I read a chilling description of the way that the Los Angeles district "prosecuted" of many of its laid-off librarians during a Kafkaesque procedure in which school system lawyers did their best to prove that someone who had served as a school librarian was incapable of teaching children in a classroom.

We have come to a sad place if our country's elected leaders have become so pinched and parsimonious that they can't see their way to provide all our schools with well-staffed libraries, to keep in place the dedicated individuals who teach our children how to effectively embark upon a search for knowledge. To become well-informed citizens. To fish for themselves.

* * *

Monday I picked lillies from my garden to take to the staff members who got pink slips. Parker asked me why we were taking flowers to school. I explained. He stopped in his tracks, and his eyes went wide.

"Not Ms. Hollar!" he exclaimed.

He thought a minute.

"Does this mean I'll never see her again?" he asked.

It was the morning of the first day of EOG testing. Not the best time for a discussion of the painful realities of life. I told him we'd be fighting for Ms. Hollar's job, and that he should focus on his test. We'd talk more about it later.


Next week, our principal will accept our makeover award in the grand atrium of the Library of Congress, surrounded by stained glass skylights, gilded vaults and towering marble columns that proclaim the value of libraries and the knowledge they contain.

If any of our public institutions deserve such grandeur, it's our libraries, those places where members of a democratic society come to seek out knowledge.
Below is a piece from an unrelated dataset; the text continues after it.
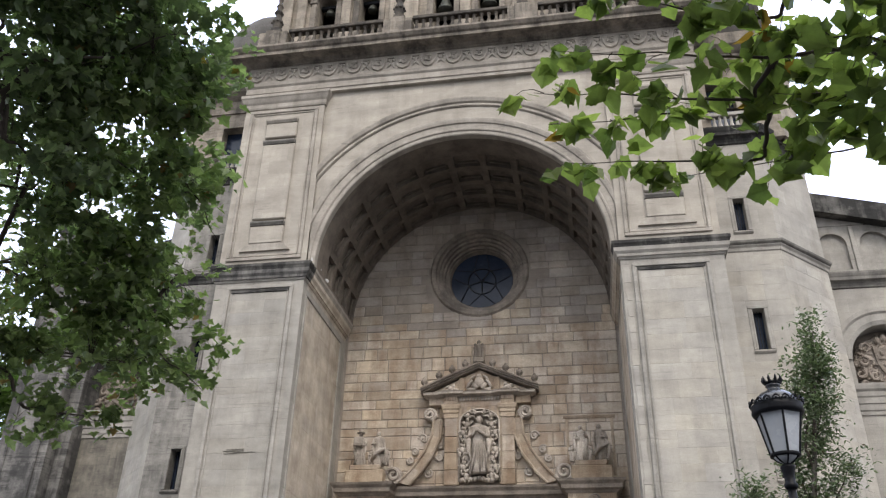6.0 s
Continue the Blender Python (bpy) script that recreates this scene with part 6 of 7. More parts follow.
# ---- street lamps ----
def street_lamp(at):
    lamp = thing("street_lamp", at, "black cast-iron street lamp with a frosted glass lantern", "street lamp", "street lamps")
    x, y, z = at

    def turned(name, prof, mat, segs=18, smooth=True, parent=lamp):
        b = bmesh.new()
        lathe(b, prof, at, segs)
        return part(name, b, mat, parent, smooth=smooth)

    turned("base", [(0.132, 0), (0.132, 0.22), (0.118, 0.26), (0.096, 0.30), (0.092, 1.10), (0.098, 1.13), (0.110, 1.15), (0.112, 1.18), (0.098, 1.20), (0.094, 1.23), (0.106, 1.25), (0.107, 1.28), (0.092, 1.31)], IRON)
    turned("skirt", [(0.092, 1.30), (0.087, 1.34), (0.076, 1.40), (0.067, 1.46), (0.061, 1.51), (0.058, 1.54)], IRON)
    turned("collar", [(0.058, 1.53), (0.074, 1.55), (0.076, 1.58), (0.058, 1.60), (0.056, 1.63), (0.071, 1.65), (0.072, 1.68), (0.055, 1.70)], IRON)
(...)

I'm delighted that our media center will be transformed into the gorgeous space that it deserves to occupy. It's heartening to know there are still people and institutions who understand how much libraries mean to kids and to our nation.

But I would trade it all to get Ms. Hollar back.



Note: A few weeks after I wrote this, the Mecklenburg County Commission came up with enough additional money to bring back all the media specialists who had been laid off. So Ms. Hollar will get to run the library she dreamed of after all. We are all so happy.